#### TASK GOAL:
Repeat the data word for word. Do not include the pictures.

#### GIVEN INFORMATION:
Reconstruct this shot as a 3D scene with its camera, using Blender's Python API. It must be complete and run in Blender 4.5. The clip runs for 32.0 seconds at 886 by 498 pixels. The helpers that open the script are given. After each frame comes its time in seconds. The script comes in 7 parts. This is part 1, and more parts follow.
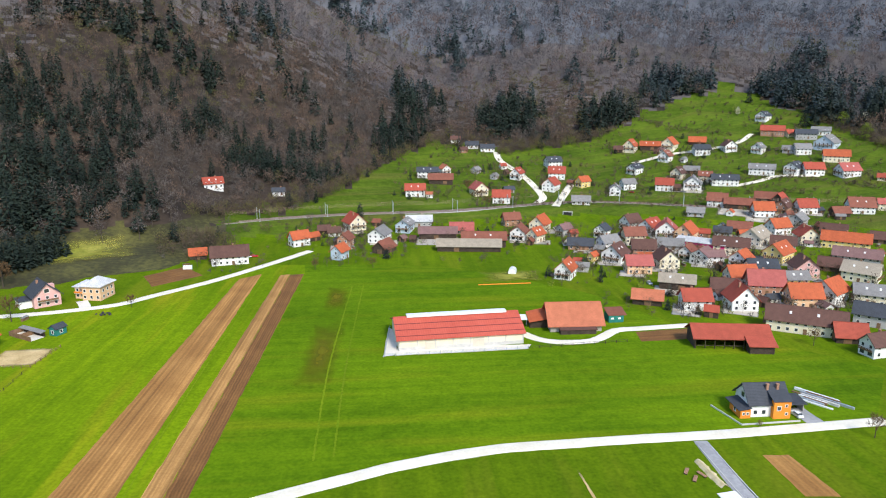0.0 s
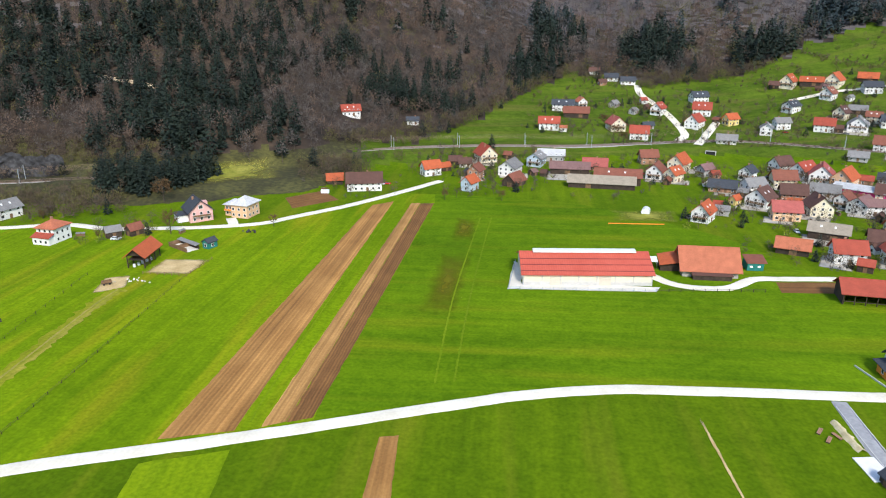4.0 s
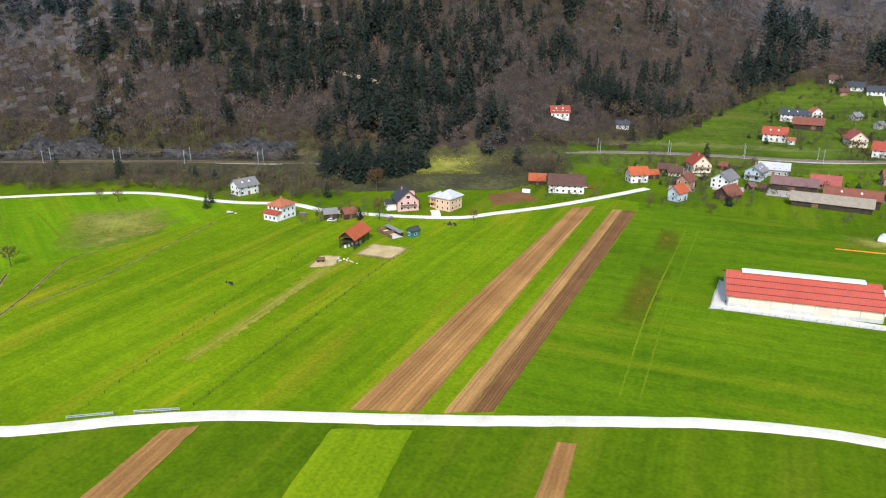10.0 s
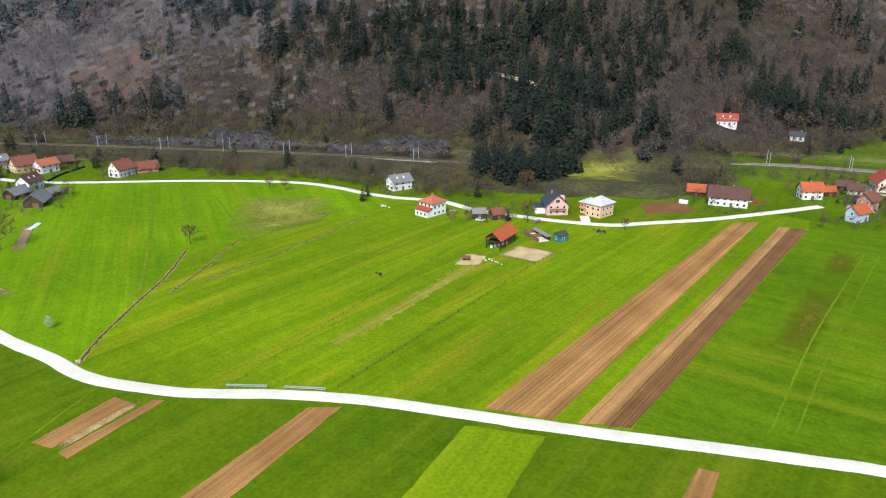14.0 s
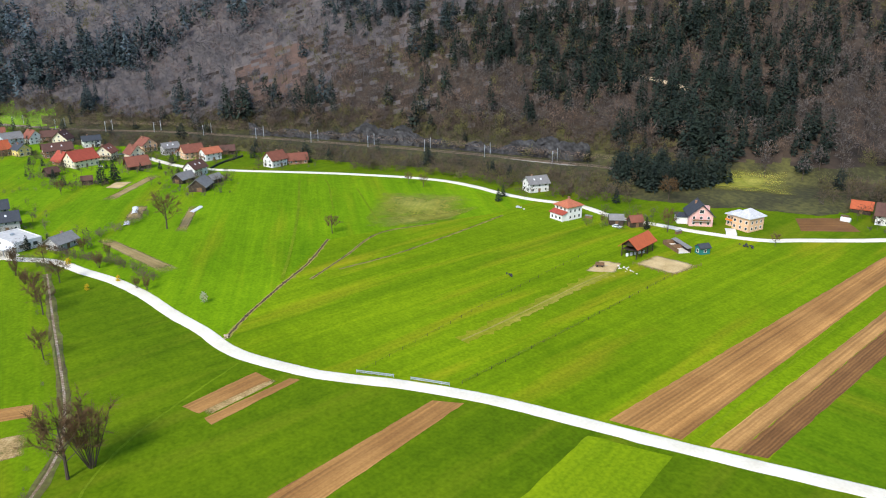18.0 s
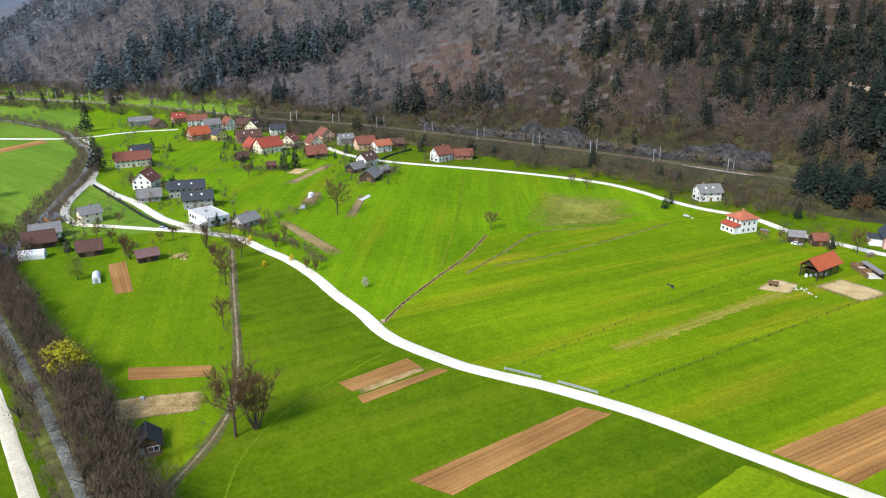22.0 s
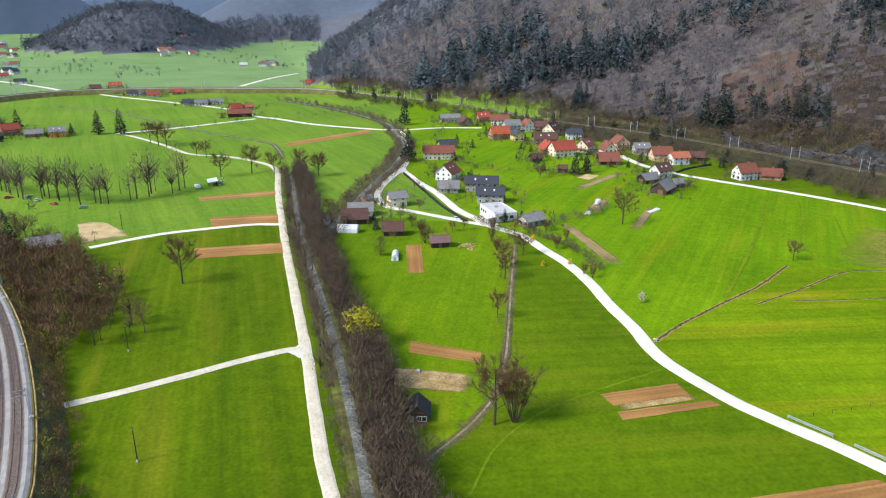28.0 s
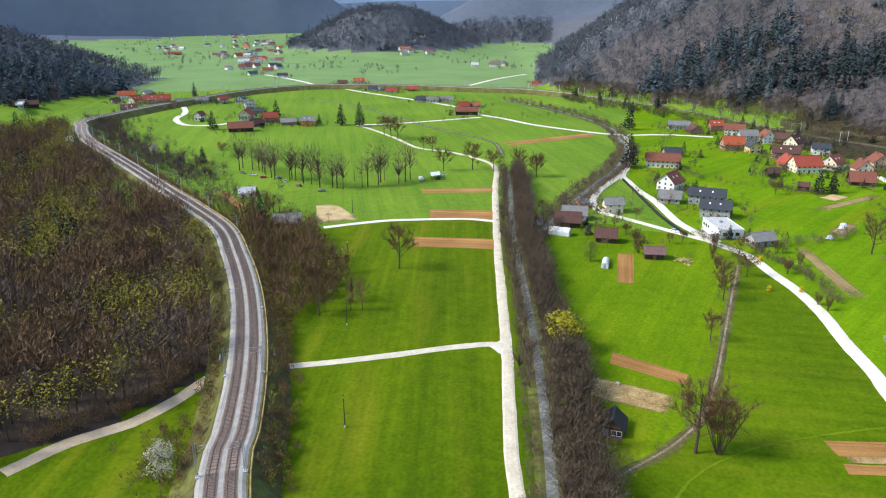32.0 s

#### CORRECT ANSWER:
Reconstruct this shot as a 3D scene with its camera, using Blender's Python API. It must be complete and run in Blender 4.5. The clip runs for 32.0 seconds at 886 by 498 pixels. The helpers that open the script are given. After each frame comes its time in seconds. The script comes in 7 parts. This is part 1, and more parts follow.
0.0 s
4.0 s
10.0 s
14.0 s
18.0 s
22.0 s
28.0 s
32.0 s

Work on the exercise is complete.